* start *

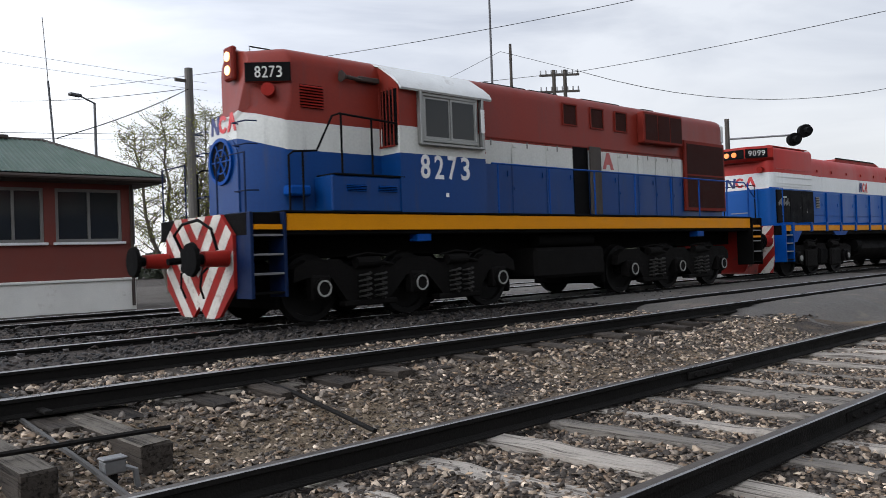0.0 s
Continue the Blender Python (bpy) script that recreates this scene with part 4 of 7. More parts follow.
        for a in (13.35, 14.26, 15.12):
            bm = B(); box(bm, X(a), X(a) + 0.41, s * 0.921, s * 0.926, 3.48, 3.87)
            hw_ = part("hood_window", bm, M["mesh_red"], v, "dark square mesh window")
            bm = B()
            for p, q, c, d in ((a - 0.03, a, 3.45, 3.90), (a + 0.41, a + 0.44, 3.45, 3.90), (a, a + 0.41, 3.45, 3.48), (a, a + 0.41, 3.87, 3.90)):
                box(bm, X(p), X(q), s * 0.92, s * 0.945, c, d)
            part("window_frame", bm, M["red_a"], hw_)
        # row of small roof-edge latches and a thin gutter along the hood
        for u in (11.2, 12.2, 13.1, 14.5, 15.5, 16.3, 17.1):
            part("roof_latch", box(B(), X(u), X(u) + 0.03, s * 0.92, s * 0.94, 2.90, 3.02), M["grey_panel"], v)
        part("gutter_strip", box(B(), X(10.7), X(17.7), s * 0.92, s * 0.937, 3.035, 3.055), M["red_a"], v)
        # intake box that stands out of the hood side
        bx = part("intake_box", box(B(), X(15.95), X(17.55), s * 0.92, s * 1.10, 3.26, 3.96, 0.02), M["red_a"], v, "red intake box with dark mesh panels")
        for k in range(3):
            part("mesh_panel", box(B(), X(16.02 + 0.505 * k), X(16.02 + 0.505 * k + 0.47), s * 1.101, s * 1.108, 3.33, 3.90), M["mesh_red"], bx)
        gr = part("radiator_grille", box(B(), X(17.78), X(19.66), s * 0.93, s * 1.0, 1.78, 3.46, 0.01), M["red_a"], v, "large dark radiator grille in a red frame")
        for k in range(2):
            part("mesh_panel", box(B(), X(17.87), X(19.58), s * 1.001, s * 1.008, (1.86, 2.66)[k], (2.62, 3.38)[k]), M["mesh_red"], gr)
        # open door: a black plate stands for the unlit inside of the doorway
        if s < 0:
            part("door_opening", box(B(), X(13.62), X(14.10), -0.935, -0.921, 1.66, 3.05), M["black"], v, "black plate standing for the unlit inside of an open hood doorway")
            part("open_hood_door", box(B(), X(14.08), X(14.45), -1.02, -0.985, 1.66, 3.06, 0.006), M["door_dirty"], v, "dirty inner face of a door left ajar")
            part("old_letter", prism(B(), [(X(14.60), 2.62), (X(14.71), 2.62), (X(14.75), 2.72), (X(14.85), 2.72), (X(14.89), 2.62), (X(15.0), 2.62), (X(14.85), 2.97), (X(14.75), 2.97)], -0.940, -0.9365, "y"), M["logo_faded"], v, "faded pinkish letter left from an old emblem")
        # walkway rail
        posts = [((X(u), s * 1.38, 1.62), (X(u), s * 1.38, 2.49)) for u in (10.9, 12.3, 13.7, 15.1, 16.5, 17.7, 19.0, 20.08)]
        handrail(v, [(X(10.75), s * 1.38, 2.50), (X(19.9), s * 1.38, 2.48), (X(20.08), s * 1.36, 2.40), (X(20.6), s * 1.30, 2.1)], posts, mat=M["blue"])
        part("rear_rail", pipe(B(), [(X(20.6), s * 1.30, 1.55), (X(20.6), s * 1.30, 2.45), (X(20.6), s * 0.45, 2.45), (X(20.6), s * 0.45, 1.6)], 0.017, 6), M["black"], v)
        part("front_rail", pipe(B(), [(X(5.98), s * 1.30, 1.55), (X(5.98), s * 1.30, 2.42), (X(5.98), s * 0.5, 2.42), (X(5.98), s * 0.5, 1.6)], 0.014, 6), M["navy_dark"], v)
    for u, l in ((11.6, 1.2), (12.9, 0.9), (14.6, 1.4), (16.9, 0.5)):
        part("roof_hatch", box(B(), X(u), X(u + l), -0.45, 0.45, 4.14, 4.20, 0.02), M["black"], v)
    part("exhaust", rod(B(), (X(13.6), 0, 4.1), (X(13.6), 0, 4.27), 0.16, 14), M["grime"], v)
    # pale lamp housing and grab irons at the rear corners
    for s in (-1, 1):
        lh = part("rear_lamp_housing", box(B(), X(19.66), X(19.84), s * 0.60, s * 0.92, 3.50, 3.98, 0.05), M["roof_white"], v, "pale worn lamp housing")
        part("lamp", rod(B(), (X(19.83), s * 0.76, 3.74), (X(19.88), s * 0.76, 3.74), 0.08, 12), M["glass"], lh)
        for z in (2.0, 2.35, 2.7, 3.05, 3.4):
            part("grab_iron", pipe(B(), [(X(19.84), s * 0.42, z), (X(19.93), s * 0.44, z), (X(19.93), s * 0.80, z), (X(19.80), s * 0.82, z)], 0.014, 6), M["black"], v)
    # ends
    shield = [(-0.50, 0.13), (-0.20, 0.13), (0.0, 0.30), (0.20, 0.13), (0.50, 0.13), (0.62, 0.16), (1.06, 0.56), (1.06, 1.30), (0.72, 1.60), (-0.72, 1.60), (-1.06, 1.30), (-1.06, 0.56), (-0.62, 0.16)]
    stripes_plate(v, "pilot", shield, X(5.90), 0.05, 1.06, "battered red pilot plate with white chevron bars")
    stripes_plate(v, "rear_pilot", [(-0.9, 0.2), (0.9, 0.2), (1.06, 0.5), (1.06, 1.35), (-1.06, 1.35), (-1.06, 0.5)], X(20.72), -0.05, 1.06, "sooty red rear pilot plate with white chevron bars")
    buffers(v, X(5.86), -1)
    buffers(v, X(20.76), 1)
    for s in (-1, 1):
        if s < 0:
            steps(v, X(5.98), X(6.50), s, 0.42, 1.60, 4, M["navy_dark"])
        steps(v, X(20.14), X(20.62), s, 0.42, 1.60, 4, M["grime"])
        part("step_stripe", box(B(), X(20.18), X(20.58), s * 1.30, s * 1.43, 1.36, 1.42), M["yellow"], v)
        part("step_stripe", box(B(), X(20.18), X(20.58), s * 1.20, s * 1.43, 1.10, 1.15), M["yellow"], v)
        part("step_stripe", box(B(), X(6.02), X(6.46), s * 1.30, s * 1.43, 1.36, 1.43), M["yellow"], v)
        part("jacking_pad", box(B(), X(9.0), X(9.3), s * 1.15, s * 1.36, 1.16, 1.28, 0.01), BLU, v)
        part("jacking_pad", box(B(), X(17.6), X(17.9), s * 1.15, s * 1.36, 1.16, 1.28, 0.01), BLU, v)
    hose(v, [(X(5.88), 0.45, 1.1), (X(5.74), 0.42, 1.35), (X(5.72), 0.1, 1.50), (X(5.72), -0.4, 1.54), (X(5.74), -0.75, 1.40), (X(5.80), -0.80, 1.1)], 0.022)
    for yy in (-0.35, 0.3):
        hose(v, [(X(5.88), yy, 0.86), (X(5.78), yy, 0.78), (X(5.76), yy * 0.95, 0.58), (X(5.82), yy * 0.9, 0.42)], 0.018)
    # bogies and tanks
    bogie3(v, [X(7.19), X(9.08), X(10.98)], 0.50, "arched")
    bogie3(v, [X(15.06), X(16.94), X(18.82)], 0.50, "arched")
    part("fuel_tank", box(B(), X(11.95), X(14.1), -1.28, 1.28, 0.42, 1.0, 0.06), M["dusty_frame"], v, "boxy dusty fuel tank")
    part("air_reservoir", rod(B(), (X(12.2), -1.05, 1.14), (X(13.9), -1.05, 1.14), 0.13, 14), M["grime"], v, smooth=True)
    part("air_reservoir", rod(B(), (X(12.2), 1.05, 1.14), (X(13.9), 1.05, 1.14), 0.13, 14), M["grime"], v, smooth=True)
    part("underfloor_gear", box(B(), X(6.3), X(20.3), -0.7, 0.7, 0.95, 1.28, 0.02), M["grime"], v)
    return v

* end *

• [Short problem] Copy the material exactly. Do not include the pictures.

• [Exercise output]
0.0 s
Continue the Blender Python (bpy) script that recreates this scene with part 4 of 7. More parts follow.
        for a in (13.35, 14.26, 15.12):
            bm = B(); box(bm, X(a), X(a) + 0.41, s * 0.921, s * 0.926, 3.48, 3.87)
            hw_ = part("hood_window", bm, M["mesh_red"], v, "dark square mesh window")
            bm = B()
            for p, q, c, d in ((a - 0.03, a, 3.45, 3.90), (a + 0.41, a + 0.44, 3.45, 3.90), (a, a + 0.41, 3.45, 3.48), (a, a + 0.41, 3.87, 3.90)):
                box(bm, X(p), X(q), s * 0.92, s * 0.945, c, d)
            part("window_frame", bm, M["red_a"], hw_)
        # row of small roof-edge latches and a thin gutter along the hood
        for u in (11.2, 12.2, 13.1, 14.5, 15.5, 16.3, 17.1):
            part("roof_latch", box(B(), X(u), X(u) + 0.03, s * 0.92, s * 0.94, 2.90, 3.02), M["grey_panel"], v)
        part("gutter_strip", box(B(), X(10.7), X(17.7), s * 0.92, s * 0.937, 3.035, 3.055), M["red_a"], v)
        # intake box that stands out of the hood side
        bx = part("intake_box", box(B(), X(15.95), X(17.55), s * 0.92, s * 1.10, 3.26, 3.96, 0.02), M["red_a"], v, "red intake box with dark mesh panels")
        for k in range(3):
            part("mesh_panel", box(B(), X(16.02 + 0.505 * k), X(16.02 + 0.505 * k + 0.47), s * 1.101, s * 1.108, 3.33, 3.90), M["mesh_red"], bx)
        gr = part("radiator_grille", box(B(), X(17.78), X(19.66), s * 0.93, s * 1.0, 1.78, 3.46, 0.01), M["red_a"], v, "large dark radiator grille in a red frame")
        for k in range(2):
            part("mesh_panel", box(B(), X(17.87), X(19.58), s * 1.001, s * 1.008, (1.86, 2.66)[k], (2.62, 3.38)[k]), M["mesh_red"], gr)
        # open door: a black plate stands for the unlit inside of the doorway
        if s < 0:
            part("door_opening", box(B(), X(13.62), X(14.10), -0.935, -0.921, 1.66, 3.05), M["black"], v, "black plate standing for the unlit inside of an open hood doorway")
            part("open_hood_door", box(B(), X(14.08), X(14.45), -1.02, -0.985, 1.66, 3.06, 0.006), M["door_dirty"], v, "dirty inner face of a door left ajar")
            part("old_letter", prism(B(), [(X(14.60), 2.62), (X(14.71), 2.62), (X(14.75), 2.72), (X(14.85), 2.72), (X(14.89), 2.62), (X(15.0), 2.62), (X(14.85), 2.97), (X(14.75), 2.97)], -0.940, -0.9365, "y"), M["logo_faded"], v, "faded pinkish letter left from an old emblem")
        # walkway rail
        posts = [((X(u), s * 1.38, 1.62), (X(u), s * 1.38, 2.49)) for u in (10.9, 12.3, 13.7, 15.1, 16.5, 17.7, 19.0, 20.08)]
        handrail(v, [(X(10.75), s * 1.38, 2.50), (X(19.9), s * 1.38, 2.48), (X(20.08), s * 1.36, 2.40), (X(20.6), s * 1.30, 2.1)], posts, mat=M["blue"])
        part("rear_rail", pipe(B(), [(X(20.6), s * 1.30, 1.55), (X(20.6), s * 1.30, 2.45), (X(20.6), s * 0.45, 2.45), (X(20.6), s * 0.45, 1.6)], 0.017, 6), M["black"], v)
        part("front_rail", pipe(B(), [(X(5.98), s * 1.30, 1.55), (X(5.98), s * 1.30, 2.42), (X(5.98), s * 0.5, 2.42), (X(5.98), s * 0.5, 1.6)], 0.014, 6), M["navy_dark"], v)
    for u, l in ((11.6, 1.2), (12.9, 0.9), (14.6, 1.4), (16.9, 0.5)):
        part("roof_hatch", box(B(), X(u), X(u + l), -0.45, 0.45, 4.14, 4.20, 0.02), M["black"], v)
    part("exhaust", rod(B(), (X(13.6), 0, 4.1), (X(13.6), 0, 4.27), 0.16, 14), M["grime"], v)
    # pale lamp housing and grab irons at the rear corners
    for s in (-1, 1):
        lh = part("rear_lamp_housing", box(B(), X(19.66), X(19.84), s * 0.60, s * 0.92, 3.50, 3.98, 0.05), M["roof_white"], v, "pale worn lamp housing")
        part("lamp", rod(B(), (X(19.83), s * 0.76, 3.74), (X(19.88), s * 0.76, 3.74), 0.08, 12), M["glass"], lh)
        for z in (2.0, 2.35, 2.7, 3.05, 3.4):
            part("grab_iron", pipe(B(), [(X(19.84), s * 0.42, z), (X(19.93), s * 0.44, z), (X(19.93), s * 0.80, z), (X(19.80), s * 0.82, z)], 0.014, 6), M["black"], v)
    # ends
    shield = [(-0.50, 0.13), (-0.20, 0.13), (0.0, 0.30), (0.20, 0.13), (0.50, 0.13), (0.62, 0.16), (1.06, 0.56), (1.06, 1.30), (0.72, 1.60), (-0.72, 1.60), (-1.06, 1.30), (-1.06, 0.56), (-0.62, 0.16)]
    stripes_plate(v, "pilot", shield, X(5.90), 0.05, 1.06, "battered red pilot plate with white chevron bars")
    stripes_plate(v, "rear_pilot", [(-0.9, 0.2), (0.9, 0.2), (1.06, 0.5), (1.06, 1.35), (-1.06, 1.35), (-1.06, 0.5)], X(20.72), -0.05, 1.06, "sooty red rear pilot plate with white chevron bars")
    buffers(v, X(5.86), -1)
    buffers(v, X(20.76), 1)
    for s in (-1, 1):
        if s < 0:
            steps(v, X(5.98), X(6.50), s, 0.42, 1.60, 4, M["navy_dark"])
        steps(v, X(20.14), X(20.62), s, 0.42, 1.60, 4, M["grime"])
        part("step_stripe", box(B(), X(20.18), X(20.58), s * 1.30, s * 1.43, 1.36, 1.42), M["yellow"], v)
        part("step_stripe", box(B(), X(20.18), X(20.58), s * 1.20, s * 1.43, 1.10, 1.15), M["yellow"], v)
        part("step_stripe", box(B(), X(6.02), X(6.46), s * 1.30, s * 1.43, 1.36, 1.43), M["yellow"], v)
        part("jacking_pad", box(B(), X(9.0), X(9.3), s * 1.15, s * 1.36, 1.16, 1.28, 0.01), BLU, v)
        part("jacking_pad", box(B(), X(17.6), X(17.9), s * 1.15, s * 1.36, 1.16, 1.28, 0.01), BLU, v)
    hose(v, [(X(5.88), 0.45, 1.1), (X(5.74), 0.42, 1.35), (X(5.72), 0.1, 1.50), (X(5.72), -0.4, 1.54), (X(5.74), -0.75, 1.40), (X(5.80), -0.80, 1.1)], 0.022)
    for yy in (-0.35, 0.3):
        hose(v, [(X(5.88), yy, 0.86), (X(5.78), yy, 0.78), (X(5.76), yy * 0.95, 0.58), (X(5.82), yy * 0.9, 0.42)], 0.018)
    # bogies and tanks
    bogie3(v, [X(7.19), X(9.08), X(10.98)], 0.50, "arched")
    bogie3(v, [X(15.06), X(16.94), X(18.82)], 0.50, "arched")
    part("fuel_tank", box(B(), X(11.95), X(14.1), -1.28, 1.28, 0.42, 1.0, 0.06), M["dusty_frame"], v, "boxy dusty fuel tank")
    part("air_reservoir", rod(B(), (X(12.2), -1.05, 1.14), (X(13.9), -1.05, 1.14), 0.13, 14), M["grime"], v, smooth=True)
    part("air_reservoir", rod(B(), (X(12.2), 1.05, 1.14), (X(13.9), 1.05, 1.14), 0.13, 14), M["grime"], v, smooth=True)
    part("underfloor_gear", box(B(), X(6.3), X(20.3), -0.7, 0.7, 0.95, 1.28, 0.02), M["grime"], v)
    return v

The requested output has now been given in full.